Is $\sf{P^{NP \cap coNP}} = \sf{NP \cap coNP}$?

Question

If it is unknown, are there reasons to believe that they might not be equal?

Answer 1

First, this result is listed in the complexity zoo: https://complexityzoo.uwaterloo.ca/Complexity_Zoo:N#npiconp. Alternatively, it's possible to prove without much trouble (which I do below).

We want to show that $P^{NP \cap coNP} = NP \cap coNP$. Clearly, one direction is obviously true: $NP \cap coNP \subseteq P^{NP \cap coNP}$. To prove the other direction, it is sufficient to show that $P^{NP \cap coNP} \subseteq NP$ since then $P^{NP \cap coNP} \subseteq coNP$ follows simply by complementing all the languages involved and as a result $P^{NP \cap coNP} \subseteq NP \cap coNP$.

So let's prove that $P^{NP \cap coNP} \subseteq NP$.

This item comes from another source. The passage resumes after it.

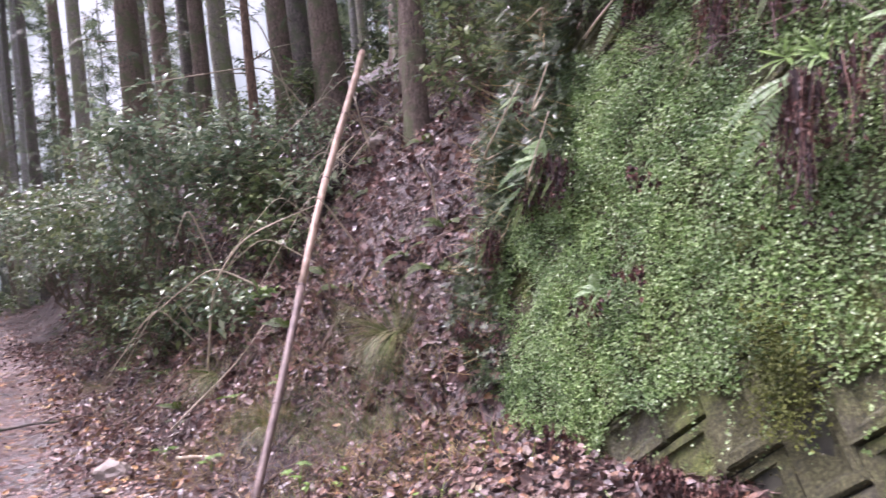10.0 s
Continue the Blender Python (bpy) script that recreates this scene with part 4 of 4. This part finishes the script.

Suppose we have a deterministic polynomial time machine $M$ which makes oracle queries for languages in $NP \cap coNP$. We define a new, non-deterministic machine $M'$ based on $M$ as follows:

Simulate $M$ until $M$ needs to run an oracle query on some input $x$ for some language $L$. At that point, run a subroutine which branches $M'$ into some number of branches each of which attempts to learn the answer to the oracle query. The subroutine is designed so that no branch learns the wrong answer, at least one branch learns the correct answer, and some branches get "inconclusive" as a result when trying to learn the answer to the query. In $M'$, the branches with inconclusive results then reject. At this point, the only branches left are ones which know the correct answer to the query. Thus we can continue the simulation of $M$ in these branches. At the end of the simulation, the only branches which haven't rejected are the ones which successfully got through all of the steps of the simulation. These branches accept iff $M$ accepts, so the overall $NP$

Since $L \in NP \cap coNP$, there exists a NP machine $N_L$ with language $L$ and another machine $N_{\neg L}$ whose language is the complement of $L$. To simulate the oracle query (is $x$ in $L$), $M'$ first runs $N_L$ on $x$ and then runs $N_{\neg L}$ on $x$ in every branch. Every resulting branch will have one branch of $N_L$'s computation and one branch of $N_{\neg L}$'s computation. Within any single branch, both the $N_L$ computaion and the $N_{\neg L}$ computation cannot be accepting since that would require $x$ to both be in $L$ and in $\neg L$. Thus each branch will have either the $N_L$ computation accepting, the $N_{\neg L}$ computation accepting, or neither computation accepting. Furthermore, there must be at least one accepting branch of either $N_L$ or $N_{\neg L}$. Next, $M'$ rejects in the branches in which the computations of both $N_L$ and $N_{\neg L}$ reject. In all other branches, $M'$ has learned the answer to the oracle query (since either $N_L$ or $N_{\neg L}$ accept $x$ in the particular branch considered in this $M'$ branch). At that point, $M'$ can continue the simulation of $M$. Note that the simulation will actually continue in at least one branch since at least one accepting branch of either $N_L$ or $N_{\neg L}$ exits.